** THE EXERCISE **
Restate the opening lines of the material below word for word, stopping after the line that contains "import bmesh".

** SUPPLIED INFORMATION **

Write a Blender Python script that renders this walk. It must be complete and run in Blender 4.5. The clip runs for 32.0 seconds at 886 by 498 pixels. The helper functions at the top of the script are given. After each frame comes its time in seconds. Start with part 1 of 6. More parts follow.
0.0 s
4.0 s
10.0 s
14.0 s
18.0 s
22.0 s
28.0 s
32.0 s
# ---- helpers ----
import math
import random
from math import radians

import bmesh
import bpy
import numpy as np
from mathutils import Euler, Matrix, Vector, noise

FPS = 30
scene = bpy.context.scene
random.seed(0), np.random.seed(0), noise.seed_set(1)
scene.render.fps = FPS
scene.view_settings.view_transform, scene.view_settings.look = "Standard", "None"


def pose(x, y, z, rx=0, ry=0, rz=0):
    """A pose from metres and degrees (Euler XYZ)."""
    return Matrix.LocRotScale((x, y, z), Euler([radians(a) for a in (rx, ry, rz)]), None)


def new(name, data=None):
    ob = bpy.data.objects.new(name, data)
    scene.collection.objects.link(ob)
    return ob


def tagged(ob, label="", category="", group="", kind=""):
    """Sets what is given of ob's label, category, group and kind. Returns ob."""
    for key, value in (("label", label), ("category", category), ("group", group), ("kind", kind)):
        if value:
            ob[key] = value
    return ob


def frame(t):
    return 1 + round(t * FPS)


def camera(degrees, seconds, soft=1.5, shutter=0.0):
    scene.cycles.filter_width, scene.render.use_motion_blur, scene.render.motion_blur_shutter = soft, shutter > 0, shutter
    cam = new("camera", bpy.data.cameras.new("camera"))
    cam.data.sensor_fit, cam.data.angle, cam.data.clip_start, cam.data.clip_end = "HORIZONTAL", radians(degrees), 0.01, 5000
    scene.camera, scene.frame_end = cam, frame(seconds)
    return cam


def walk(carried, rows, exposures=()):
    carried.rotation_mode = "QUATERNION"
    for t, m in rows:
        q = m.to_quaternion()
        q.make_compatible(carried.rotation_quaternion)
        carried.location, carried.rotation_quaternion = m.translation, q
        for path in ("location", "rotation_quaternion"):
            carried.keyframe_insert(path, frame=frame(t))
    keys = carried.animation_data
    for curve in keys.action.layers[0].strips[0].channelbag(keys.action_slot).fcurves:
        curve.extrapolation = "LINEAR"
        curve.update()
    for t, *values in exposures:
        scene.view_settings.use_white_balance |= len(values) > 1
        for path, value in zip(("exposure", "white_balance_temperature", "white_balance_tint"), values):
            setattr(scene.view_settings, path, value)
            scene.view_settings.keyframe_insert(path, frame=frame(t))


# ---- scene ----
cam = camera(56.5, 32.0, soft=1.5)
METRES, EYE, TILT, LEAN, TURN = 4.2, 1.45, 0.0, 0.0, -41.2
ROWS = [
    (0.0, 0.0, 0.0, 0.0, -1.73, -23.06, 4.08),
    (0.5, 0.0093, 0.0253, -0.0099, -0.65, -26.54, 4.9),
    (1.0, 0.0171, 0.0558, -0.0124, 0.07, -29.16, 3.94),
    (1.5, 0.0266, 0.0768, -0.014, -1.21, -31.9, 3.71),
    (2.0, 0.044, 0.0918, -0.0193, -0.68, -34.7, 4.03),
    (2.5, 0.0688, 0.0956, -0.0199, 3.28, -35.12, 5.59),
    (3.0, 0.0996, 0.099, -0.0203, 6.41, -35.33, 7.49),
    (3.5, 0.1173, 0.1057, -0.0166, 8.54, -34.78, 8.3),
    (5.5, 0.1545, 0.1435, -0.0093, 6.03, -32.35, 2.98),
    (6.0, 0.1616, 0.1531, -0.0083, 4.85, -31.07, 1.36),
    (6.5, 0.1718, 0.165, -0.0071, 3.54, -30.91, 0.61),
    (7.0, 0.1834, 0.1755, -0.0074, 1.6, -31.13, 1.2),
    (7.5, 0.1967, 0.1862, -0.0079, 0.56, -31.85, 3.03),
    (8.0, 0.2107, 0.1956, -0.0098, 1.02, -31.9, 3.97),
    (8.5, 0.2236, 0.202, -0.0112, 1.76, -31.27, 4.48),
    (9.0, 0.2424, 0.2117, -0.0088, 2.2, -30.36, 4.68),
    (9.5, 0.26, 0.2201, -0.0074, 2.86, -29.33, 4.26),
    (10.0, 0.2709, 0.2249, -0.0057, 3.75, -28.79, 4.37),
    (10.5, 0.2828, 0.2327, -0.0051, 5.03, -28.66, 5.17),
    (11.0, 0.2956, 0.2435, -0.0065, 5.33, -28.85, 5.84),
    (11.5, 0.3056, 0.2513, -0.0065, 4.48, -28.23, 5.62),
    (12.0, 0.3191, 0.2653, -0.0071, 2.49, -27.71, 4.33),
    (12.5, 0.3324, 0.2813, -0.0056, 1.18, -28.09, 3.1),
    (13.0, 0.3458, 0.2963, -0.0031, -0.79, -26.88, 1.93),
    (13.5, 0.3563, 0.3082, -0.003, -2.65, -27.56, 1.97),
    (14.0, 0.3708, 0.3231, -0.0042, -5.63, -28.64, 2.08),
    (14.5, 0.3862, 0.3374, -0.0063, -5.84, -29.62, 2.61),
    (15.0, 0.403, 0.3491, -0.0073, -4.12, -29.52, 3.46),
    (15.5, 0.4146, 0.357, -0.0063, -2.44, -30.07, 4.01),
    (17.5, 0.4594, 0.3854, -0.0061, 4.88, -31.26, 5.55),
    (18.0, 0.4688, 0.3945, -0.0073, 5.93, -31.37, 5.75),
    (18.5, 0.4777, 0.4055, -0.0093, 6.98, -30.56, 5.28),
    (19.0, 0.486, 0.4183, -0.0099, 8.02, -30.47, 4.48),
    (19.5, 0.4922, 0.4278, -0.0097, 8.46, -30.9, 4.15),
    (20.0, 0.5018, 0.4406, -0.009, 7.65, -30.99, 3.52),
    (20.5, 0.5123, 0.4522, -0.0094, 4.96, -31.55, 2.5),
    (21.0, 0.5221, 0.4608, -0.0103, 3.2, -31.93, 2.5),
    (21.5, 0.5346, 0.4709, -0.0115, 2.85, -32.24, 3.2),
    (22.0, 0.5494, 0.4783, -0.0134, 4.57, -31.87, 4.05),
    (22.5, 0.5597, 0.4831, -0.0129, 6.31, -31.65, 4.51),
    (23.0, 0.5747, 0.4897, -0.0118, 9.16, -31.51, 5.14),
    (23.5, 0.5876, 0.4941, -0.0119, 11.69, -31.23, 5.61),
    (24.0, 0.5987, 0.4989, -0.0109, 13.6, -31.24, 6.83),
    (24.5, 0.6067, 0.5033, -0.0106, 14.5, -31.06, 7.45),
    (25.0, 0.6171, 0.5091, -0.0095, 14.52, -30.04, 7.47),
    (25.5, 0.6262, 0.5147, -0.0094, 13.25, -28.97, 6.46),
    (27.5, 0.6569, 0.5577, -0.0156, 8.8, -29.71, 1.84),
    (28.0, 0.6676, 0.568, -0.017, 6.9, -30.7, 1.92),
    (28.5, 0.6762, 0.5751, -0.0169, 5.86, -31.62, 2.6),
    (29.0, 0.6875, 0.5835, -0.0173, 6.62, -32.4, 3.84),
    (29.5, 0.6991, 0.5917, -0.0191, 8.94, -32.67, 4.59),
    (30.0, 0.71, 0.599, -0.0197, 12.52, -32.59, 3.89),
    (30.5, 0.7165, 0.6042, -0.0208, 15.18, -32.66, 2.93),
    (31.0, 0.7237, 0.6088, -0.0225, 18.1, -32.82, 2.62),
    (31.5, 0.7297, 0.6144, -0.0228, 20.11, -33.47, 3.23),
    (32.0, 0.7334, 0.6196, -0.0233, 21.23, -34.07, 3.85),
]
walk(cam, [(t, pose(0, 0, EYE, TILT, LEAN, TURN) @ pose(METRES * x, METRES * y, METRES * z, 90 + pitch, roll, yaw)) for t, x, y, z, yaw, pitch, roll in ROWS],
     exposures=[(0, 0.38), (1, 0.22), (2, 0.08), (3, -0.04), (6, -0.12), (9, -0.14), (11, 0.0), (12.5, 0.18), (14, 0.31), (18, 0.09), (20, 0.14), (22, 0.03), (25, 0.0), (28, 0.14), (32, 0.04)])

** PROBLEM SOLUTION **
Write a Blender Python script that renders this walk. It must be complete and run in Blender 4.5. The clip runs for 32.0 seconds at 886 by 498 pixels. The helper functions at the top of the script are given. After each frame comes its time in seconds. Start with part 1 of 6. More parts follow.
0.0 s
4.0 s
10.0 s
14.0 s
18.0 s
22.0 s
28.0 s
32.0 s
# ---- helpers ----
import math
import random
from math import radians

import bmesh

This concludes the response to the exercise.